Ketika banyak pemilih memilih untuk tidak memilih (atau memilih dengan cara yang tidak sah), ini mencerminkan masalah kepercayaan publik terhadap institusi politik. Dalam konteks demokrasi, legitimasi pemerintah sangat bergantung pada partisipasi aktif dari warga negaranya. Jika semakin banyak warga negara yang memilih untuk tidak berpartisipasi dalam pemilu secara benar, hal ini bisa mengarah pada krisis legitimasi yang lebih dalam.
Bagi partai politik dan penyelenggara pemilu, suara tidak sah seharusnya tidak dianggap sebagai masalah teknis semata. Sebaliknya, suara tidak sah harus dilihat sebagai tanda bahwa ada hal-hal mendasar yang perlu diperbaiki dalam sistem politik. Perlu ada upaya untuk meningkatkan kualitas pendidikan politik, memperbaiki mekanisme pemilu, dan memastikan bahwa pilihan politik yang tersedia mencerminkan keragaman aspirasi rakyat.
**Suara Tidak Sah dan Masa Depan Demokrasi**
Mengabaikan suara tidak sah berarti mengabaikan bagian penting dari proses demokrasi. Suara tidak sah bisa menjadi alat penting untuk memahami sentimen masyarakat terhadap sistem politik dan kandidat yang ada. Di tengah dinamika politik yang semakin kompleks, suara tidak sah memberikan ruang bagi pemilih untuk mengekspresikan ketidakpuasan mereka tanpa harus sepenuhnya menarik diri dari proses demokrasi.

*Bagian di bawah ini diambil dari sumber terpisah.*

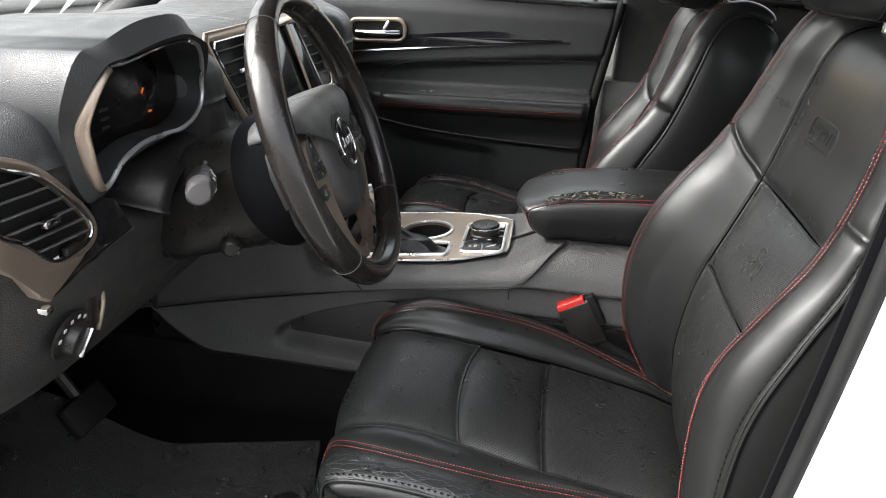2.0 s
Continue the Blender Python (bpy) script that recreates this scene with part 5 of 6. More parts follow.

Jika fenomena ini terus meningkat, perlu ada kajian lebih lanjut tentang apa yang mendorong pemilih untuk mengambil langkah ini. Apakah karena ketidakpuasan terhadap kandidat? Ataukah karena merasa terpinggirkan dari proses politik? Menjawab pertanyaan-pertanyaan ini akan menjadi kunci untuk memahami arah demokrasi di masa depan.
Pada akhirnya, suara tidak sah adalah bentuk partisipasi politik yang sering kali diabaikan, namun memiliki makna yang mendalam. Ia adalah suara diam dari mereka yang menolak untuk mengikuti arus politik yang mereka anggap tidak mewakili, sebuah bentuk perlawanan halus yang harus diakui dan dipahami. Dalam demokrasi, setiap suara, termasuk yang tidak sah, memiliki pesan tersendiri.